Academic diplomacy can serve as an important bridge where formal political negotiations fail. Intellectual engagement helps reduce strategic misperceptions, promotes communication among regional elites and creates space for long-term confidence-building initiatives.
Historically, many major geopolitical rivalries were eventually moderated not only through military balance but also through sustained intellectual and institutional dialogue. The Middle East today suffers from a severe deficit of such dialogue mechanisms.
A future-oriented regional strategy should therefore invest not only in military alliances and economic projects, but also in educational exchanges, regional research institutions and platforms for sustained policy dialogue among regional actors.

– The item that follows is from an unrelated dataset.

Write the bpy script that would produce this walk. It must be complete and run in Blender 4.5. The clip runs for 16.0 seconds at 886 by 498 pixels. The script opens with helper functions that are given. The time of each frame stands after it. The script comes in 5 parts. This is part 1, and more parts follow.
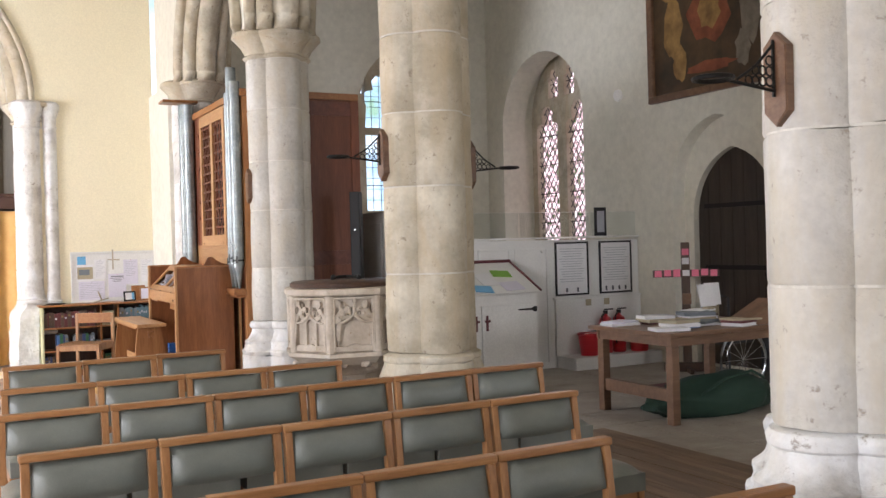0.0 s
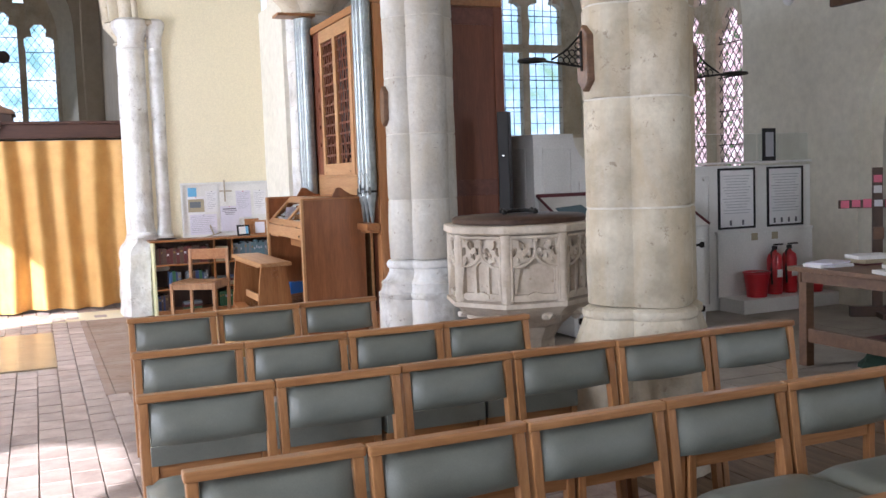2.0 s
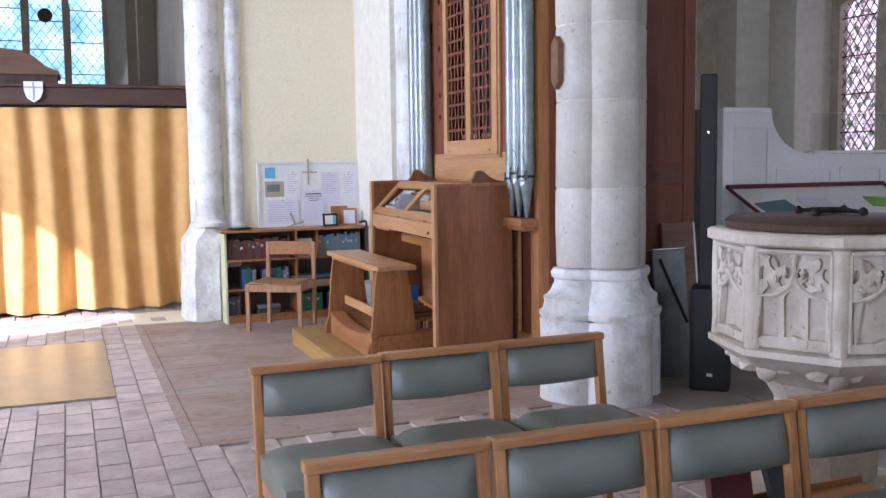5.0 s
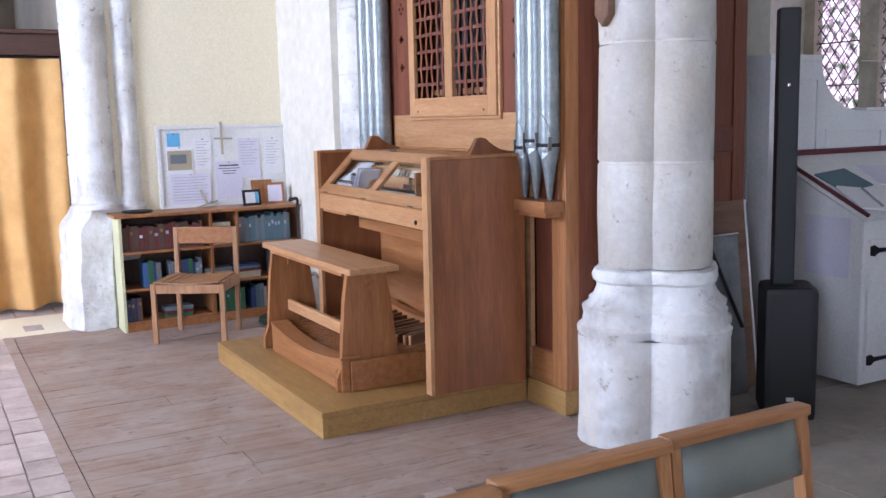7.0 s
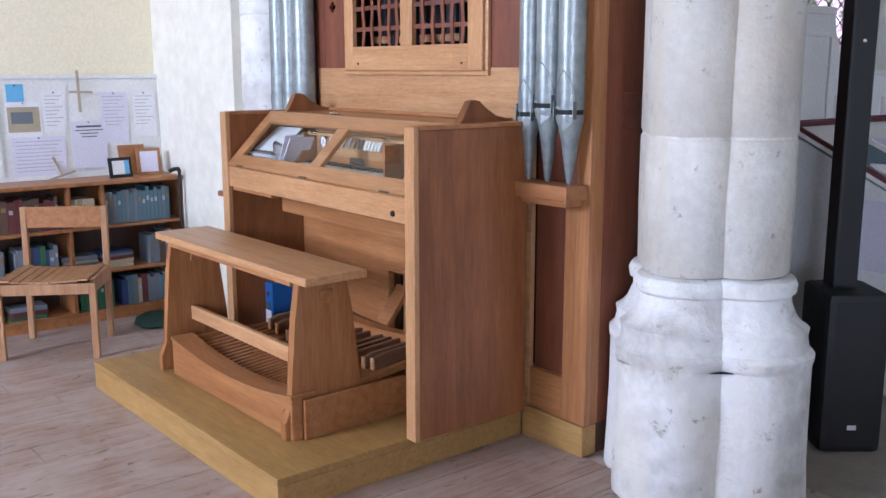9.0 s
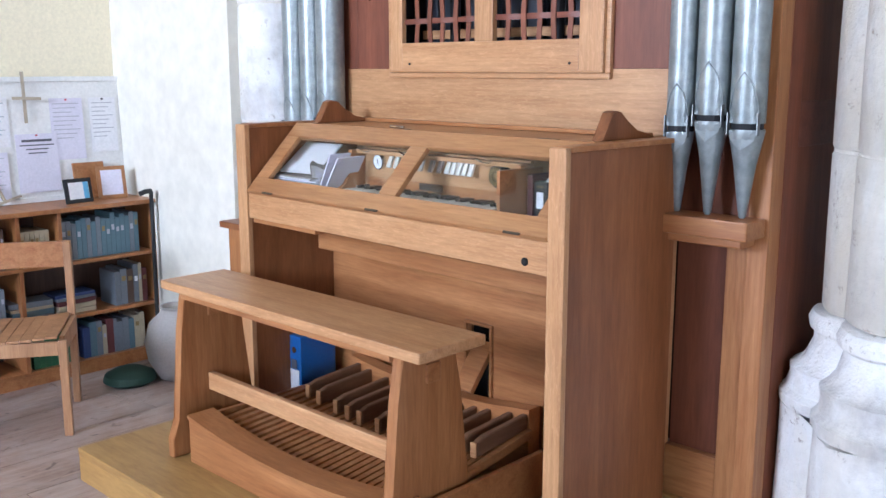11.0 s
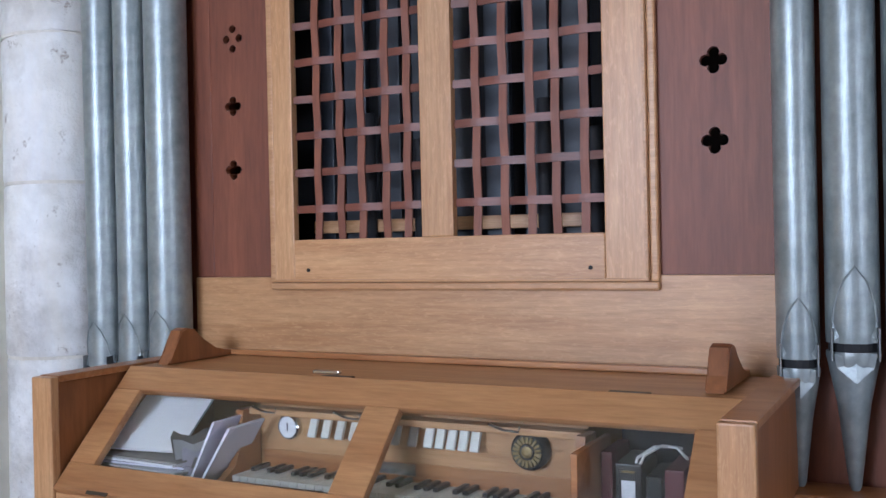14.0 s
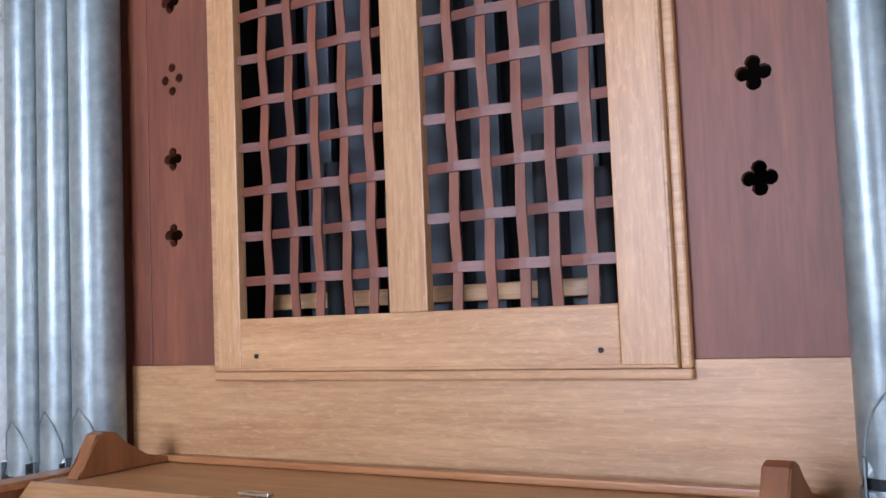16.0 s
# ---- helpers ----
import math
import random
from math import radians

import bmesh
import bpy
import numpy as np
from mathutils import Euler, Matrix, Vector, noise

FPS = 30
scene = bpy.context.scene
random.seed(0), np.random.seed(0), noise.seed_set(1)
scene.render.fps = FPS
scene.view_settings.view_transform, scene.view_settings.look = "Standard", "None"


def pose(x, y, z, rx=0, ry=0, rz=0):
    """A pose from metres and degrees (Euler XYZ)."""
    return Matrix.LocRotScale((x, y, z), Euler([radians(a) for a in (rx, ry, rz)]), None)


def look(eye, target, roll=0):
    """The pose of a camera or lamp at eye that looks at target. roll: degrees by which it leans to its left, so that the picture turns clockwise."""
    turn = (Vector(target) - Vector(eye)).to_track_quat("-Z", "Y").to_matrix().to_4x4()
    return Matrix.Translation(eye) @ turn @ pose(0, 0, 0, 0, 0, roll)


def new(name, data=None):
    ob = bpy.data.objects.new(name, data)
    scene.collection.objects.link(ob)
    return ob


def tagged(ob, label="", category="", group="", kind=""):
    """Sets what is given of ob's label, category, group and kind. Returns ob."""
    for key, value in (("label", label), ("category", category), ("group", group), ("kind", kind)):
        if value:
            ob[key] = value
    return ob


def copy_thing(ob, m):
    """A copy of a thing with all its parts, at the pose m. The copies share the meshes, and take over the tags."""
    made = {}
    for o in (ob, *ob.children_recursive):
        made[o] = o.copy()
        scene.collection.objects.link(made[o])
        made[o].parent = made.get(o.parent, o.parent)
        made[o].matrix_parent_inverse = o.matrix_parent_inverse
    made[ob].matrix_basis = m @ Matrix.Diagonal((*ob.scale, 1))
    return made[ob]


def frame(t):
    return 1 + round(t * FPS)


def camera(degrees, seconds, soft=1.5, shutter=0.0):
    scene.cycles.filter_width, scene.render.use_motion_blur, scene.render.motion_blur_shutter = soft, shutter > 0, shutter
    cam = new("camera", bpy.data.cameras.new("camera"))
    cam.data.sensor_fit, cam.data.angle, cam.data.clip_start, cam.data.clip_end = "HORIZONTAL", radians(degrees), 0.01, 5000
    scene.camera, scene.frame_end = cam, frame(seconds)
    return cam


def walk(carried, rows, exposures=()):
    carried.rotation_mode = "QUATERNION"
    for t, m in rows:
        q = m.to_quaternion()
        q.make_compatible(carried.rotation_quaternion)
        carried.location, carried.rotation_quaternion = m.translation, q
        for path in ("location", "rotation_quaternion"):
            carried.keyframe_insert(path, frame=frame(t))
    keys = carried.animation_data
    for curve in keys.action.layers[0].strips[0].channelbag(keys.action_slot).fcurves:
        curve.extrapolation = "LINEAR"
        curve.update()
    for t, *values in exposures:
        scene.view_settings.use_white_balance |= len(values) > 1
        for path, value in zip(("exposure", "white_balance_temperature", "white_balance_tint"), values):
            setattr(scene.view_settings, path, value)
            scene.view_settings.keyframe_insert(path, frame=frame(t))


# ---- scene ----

A strategic reality Washington cannot ignore
Ultimately, Iran cannot simply be defined as a manageable security challenge. Iran constitutes an integral part of the Middle East’s geopolitical, historical and civilizational structure. Any future regional order that attempts to marginalize Iran or reduce its role to a containment problem will inevitably face structural limitations.
The central issue is not whether Washington agrees with Iranian regional policies. Rather, the issue is whether American strategy is prepared to recognize that durable regional stability requires acknowledging geopolitical realities instead of attempting to bypass them.
The Middle East is no longer entering an era defined exclusively by oil geopolitics or traditional military competition. The region is gradually evolving toward a more complex environment shaped by technology, connectivity, economics and strategic interdependence. Yet this transition cannot succeed under conditions of permanent confrontation and strategic exclusion.
The future stability of the region will depend not only on military deterrence, but also on whether regional and global actors can construct a more inclusive security framework capable of balancing competition with cooperation.
The fundamental question today is whether Washington is prepared to fundamentally reconsider its understanding of Iran and the Middle East — or whether it will continue attempting to manage an increasingly complex region through outdated geopolitical assumptions.
The future of regional stability may depend largely on the answer.